Also known as Escape from the Island of Death and Tropical Inferno, this Jess Franco directed and written film has — trigger warning — lots of nudity from its sixteen at the time lead actress Susan Hemingway (Two Female Spies with Flowered Panties, Love Letters of a Portuguese Nun).
She’s Maria, one of four girls in cellblock 9, along with Karine (Karine Gambier, who would graduate t warden by Caged Women), Aida (Aida Gouveia, Sinfonia Erotica) and Barbara (Esther Studer, who would endure Ilsa the Wicked Warden the same year this movie was made), all forced to go through the indignities of a women in prison film — nudity, interrogation, torture and being menaced by Dora Doll, Howard Vernon and I shit you not, a gerbil. If you’re going to be in any cinematic women’s prison, I mean, the most experienced jailer is going to be Franco, who also made Isla the Wicked Warden, Justine, The Lovers of Devil’s Island, Barbed Wire Dolls, Women Behind Bars, Love Camp, Sadomania and 99 Women.

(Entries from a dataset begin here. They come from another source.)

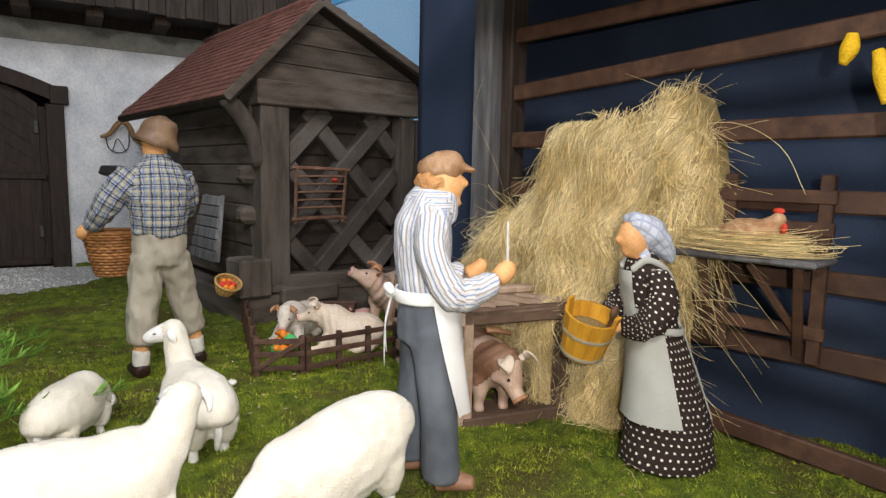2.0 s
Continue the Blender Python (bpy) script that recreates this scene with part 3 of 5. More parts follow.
# painted backdrops
bm = bmesh.new()
box(bm, (0.9, 4.0, -0.05), (3.4, 4.04, 2.6))
tagged(finish("backdrop_sky", bm, "sky_low"), "light blue painted sky board", "backdrop", kind="structure")
# second panel imitates the fold, its darker facet put into the colour
bm = bmesh.new()
vs = [bm.verts.new(p) for p in ((0.9, 3.985, 0.79), (3.4, 3.985, 1.93), (3.4, 3.985, 3.2), (0.9, 3.985, 3.2))]
bk = [bm.verts.new((v.co.x, 3.997, v.co.z)) for v in vs]
bm.faces.new(vs), bm.faces.new(bk[::-1])
for k in range(4):
    bm.faces.new((vs[k], vs[(k + 1) % 4], bk[(k + 1) % 4], bk[k]))
tagged(finish("backdrop_sky_high", bm, "sky_high"), "sky panel in deeper blue imitating the darker facet of a fold", "backdrop", kind="structure")
# black sheet in place of the unlit gap beside the barn
bm = bmesh.new()
box(bm, (-3.2, 3.95, -0.05), (0.9, 3.99, 2.6))
tagged(finish("backdrop_dark", bm, "night"), "black sheet behind the barn standing in for the dark gap", "backdrop", kind="structure")

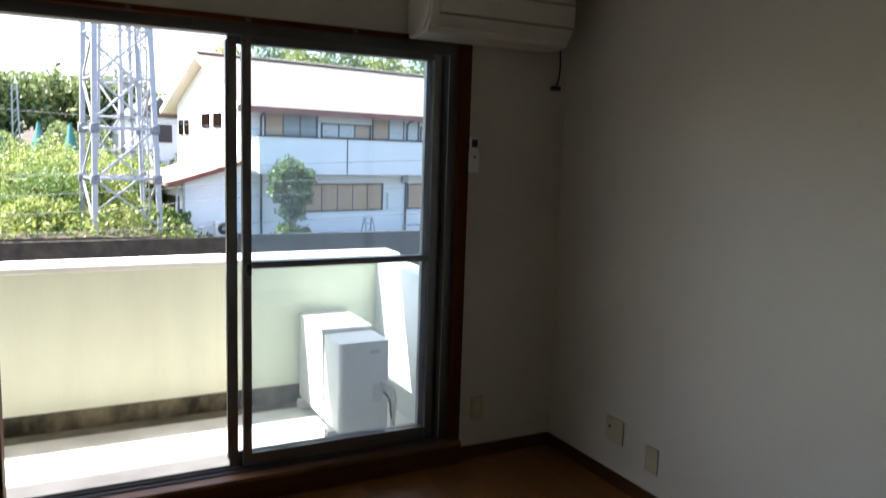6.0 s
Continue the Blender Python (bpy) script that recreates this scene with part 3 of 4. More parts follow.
def outlet(m, w, h, label, groups, hole=None, blank=False, inserts=()):
    t = thing("wall_outlet", m, label, "wall outlet")
    part("cover_plate", boxes((-w / 2, w / 2, -h / 2, h / 2, 0, 0.007), bevel=0.003, seg=2), M_OUTLET, t)
    for cx, z0, z1 in inserts:
        part("insert", boxes((cx - 0.0145, cx + 0.0145, z0, z1, 0.006, 0.0078), bevel=0.0008), M_SOCKET, t)
    for cx, cy in groups:
        f = part("socket", boxes((cx - 0.0125, cx + 0.0125, cy - 0.0075, cy + 0.0075, 0.006, 0.0085), bevel=0.001), M_OUTFACE, t)
        for s in (-0.0060, 0.0060):
            part("slot", boxes((cx + s - 0.0016, cx + s + 0.0016, cy - 0.0050, cy + 0.0050, 0.0083, 0.0089)), M_DARK, f)
    if hole:
        part("jack", cyl((hole[0], hole[1], 0.008), 0.006, 0.006), M_DARK, t, "dark antenna jack")
    if blank:
        part("inner_plate", boxes((-w / 2 + 0.008, w / 2 - 0.008, -h / 2 + 0.008, h / 2 - 0.008, 0.0065, 0.008), bevel=0.001), M_OUTLET, t)
    return t


outlet(wall_pose("north", 2.086, YW, 0.252), 0.070, 0.118, "ivory double wall outlet on the window wall", [(0, 0.018), (0, -0.018)], inserts=[(0, -0.032, 0.032)])
outlet(wall_pose("east", WX, 3.643, 0.258), 0.116, 0.112, "ivory wall plate with antenna jack above the baseboard", [(0.03, 0.015)], hole=(-0.03, 0.01))
outlet(wall_pose("east", WX, 3.402, 0.213), 0.074, 0.112, "ivory blank wall plate above the baseboard", [], blank=True)
outlet(wall_pose("east", WX, 0.847, 0.248), 0.074, 0.120, "ivory double wall outlet near the kitchen", [(-0.004, 0.015), (-0.004, -0.018)], inserts=[(-0.004, -0.036, 0.030)])
o4 = outlet(wall_pose("east", WX, 1.276, 1.191), 0.118, 0.120, "large ivory wall plate with four sockets and earth", [(-0.028, 0.025), (-0.028, -0.009), (0.020, 0.014), (0.020, -0.019)], inserts=[(-0.028, -0.038, 0.036), (0.020, -0.036, 0.030)])
part("earth_flap", boxes((-0.034, -0.022, -0.034, -0.027, 0.006, 0.010), bevel=0.001), M_GREY, o4, "grey earth terminal flap")

# water heater remote panel
M_PANEL = mat("cream_panel_plastic", (0.72, 0.69, 0.56), 0.4, var=0.02)
hp = thing("heater_panel", wall_pose("east", WX, 0.816, 1.187), "cream water heater control panel with dark display", "control panel")
part("case", boxes((-0.064, 0.064, -0.059, 0.059, 0, 0.020), bevel=0.007, seg=3), M_PANEL, hp)
part("face", boxes((-0.052, 0.054, -0.036, 0.028, 0.0195, 0.0208), bevel=0.001), mat("panel_grey_face", (0.60, 0.61, 0.64), 0.4), hp, "pale grey key field")
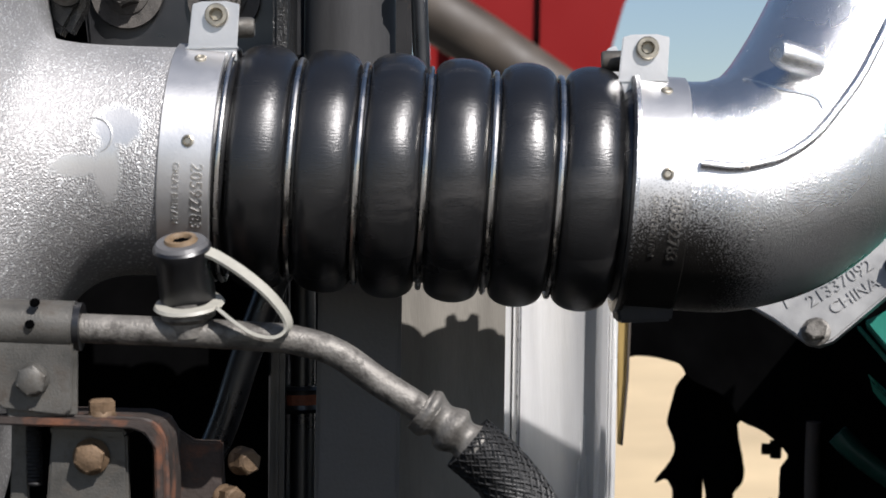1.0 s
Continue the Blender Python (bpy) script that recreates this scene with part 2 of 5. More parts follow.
PULLEY_RUST = mat("dark_brown_rust", (0.024, 0.012, 0.008), 0.8, 0.0, 0.4, 60, 0.4, 400, spec=0.1)
CONCRETE = mat("pale_concrete", (0.44, 0.40, 0.34), 0.9, 0.0, 0.12, 1.5, 0.2, 40)
YELLOW_BROWN = mat("ochre_paint", (0.25, 0.17, 0.05), 0.6, 0.0, 0.3, 8, 0.1, 200)
YELLOW = mat("yellow_plastic", (0.42, 0.31, 0.012), 0.45, 0.0, 0.15, 80, 0.0)
LIME = mat("bright_green_plastic", (0.010, 0.11, 0.018), 0.45, 0.0, 0.15, 80, 0.0)
GREY_PAINT = mat("grey_paint", (0.19, 0.19, 0.185), 0.5, 0.0, 0.1, 6, 0.05, 200)
WHITE_PAINT = mat("white_paint", (0.75, 0.75, 0.73), 0.4, 0.0, 0.06, 6, 0.05, 200)
BROWN = mat("ochre_brown_paint", (0.045, 0.035, 0.026), 0.6, 0.0, 0.3, 8, 0.1, 200)


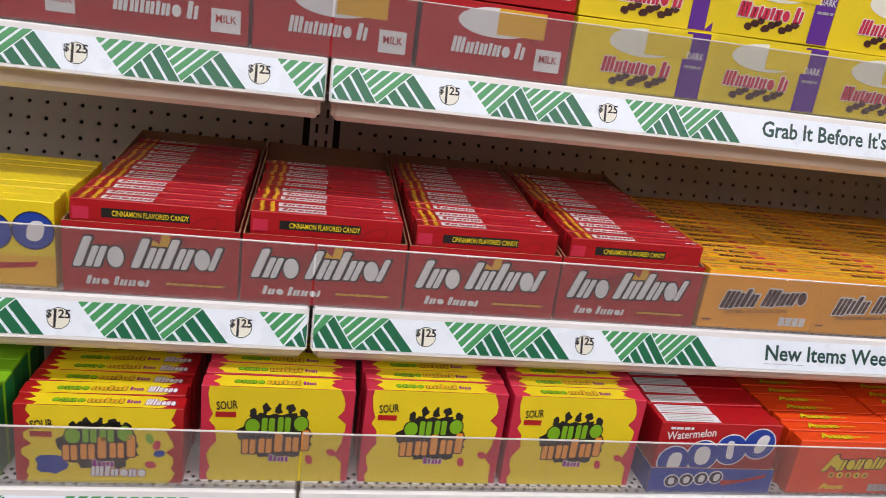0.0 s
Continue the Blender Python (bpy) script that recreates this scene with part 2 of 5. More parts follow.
class Art:
    """Flat print on a face: shapes in (u, v) metres, each on its layer of ink."""

    STEP = 0.00022

    def __init__(self):
        self.v, self.f, self.i, self.m = [], [], [], []

    def poly(self, pts, material, layer=1):
        k = len(self.v)
        self.v += [(x, y, layer) for x, y in pts]
        self.f.append(tuple(range(k, k + len(pts))))
        if material not in self.m:
            self.m.append(material)
        self.i.append(self.m.index(material))

    def rect(self, x0, y0, x1, y1, material, layer=1, shear=0.0):
        h = y1 - y0
        self.poly([(x0, y0), (x1, y0), (x1 + shear * h, y1), (x0 + shear * h, y1)], material, layer)

    def oval(self, x, y, rx, ry, material, layer=1, n=18, turn=0.0):
        c, s = math.cos(turn), math.sin(turn)
        self.poly([(x + c * rx * math.cos(a) - s * ry * math.sin(a), y + s * rx * math.cos(a) + c * ry * math.sin(a))
                   for a in (2 * math.pi * k / n for k in range(n))], material, layer)

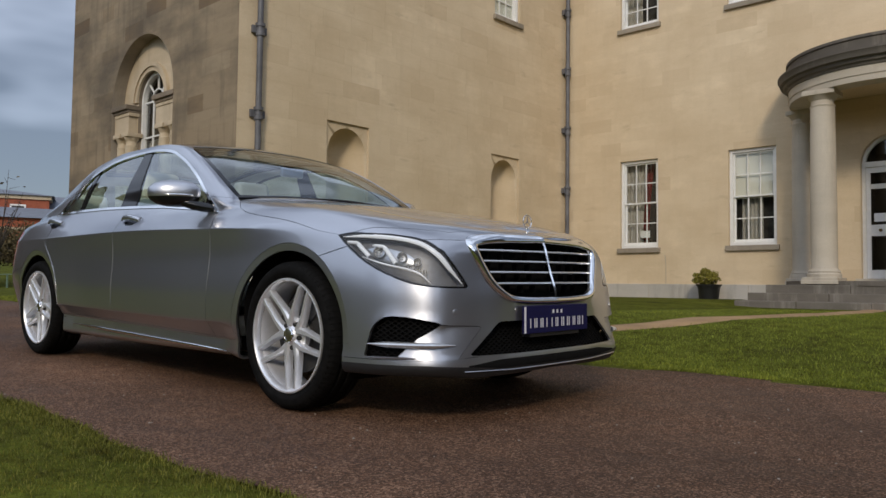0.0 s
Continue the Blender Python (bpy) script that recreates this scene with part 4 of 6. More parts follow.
# the doors turn under sharply above the skirt
_turn = curve([(0, 0.0)], [(0.45, 0.0), (-0.40, 0.0), (-0.58, 1.0), (-2.6, 1.0), (-2.75, 0.0), (-3.9, 0.0)], 0.0)
_low3, _low4 = LOW[3], LOW[4]
LOW.insert(4, tuple((lambda s, i=i, d=d: (1 - _turn(s)) * 0.5 * (_low3[i](s) + _low4[i](s)) + _turn(s) * (_low4[i](s) + d)) for i, d in ((0, 0.010), (1, -0.009))))
LOW.insert(4, tuple((lambda s, i=i, d=d: (1 - _turn(s)) * (0.75 * _low3[i](s) + 0.25 * _low4[i](s)) + _turn(s) * (_low3[i](s) + d)) for i, d in ((0, -0.009), (1, 0.007))))
BELT = (curve([(0, 0.105), (0.35, 0.118), (0.5, 0.140), (0.75, 0.170)], [(0.45, 0.140), (0, 0.112), (-0.45, 0.112), (-0.8, 0.125), (-1.8, 0.128), (-2.6, 0.134), (-3.035, 0.155), (-3.6, 0.17), (-3.9, 0.18)], 0.07),
        curve([(0, 0.810), (0.5, 0.792), (0.75, 0.818)], [(0.45, 0.882), (0, 0.945), (-0.45, 0.972), (-0.8, 0.978), (-1.2, 1.018), (-1.8, 1.060), (-2.6, 1.084), (-3.035, 1.082), (-3.6, 1.060), (-3.9, 1.035)], 1.04))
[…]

They use their beauty to lure a guard into their embrace and kill him, fleeing into the jungle and leading an entire army of killer after them, as well as a stock footage alligator. This is an exceedingly mean-spirited film, perhaps mitigated by the fact that all of the women are rebels trying to escape the chains of opression and yet finding more of it at every turn. Maybe it’s an allegory. Maybe Franco was just making movies for people who liked to see young women get tortured. Maybe it’s somewhere in the middle.
This one is bleak, like doom-laden scream at the ending bleakness with little to no hope other than a quick sunbathing scene. Much like probably Jess himself, I missed Lina Romay and I’m certain he couldn’t wait to be back in her arms. Or thighs. Both, I guess.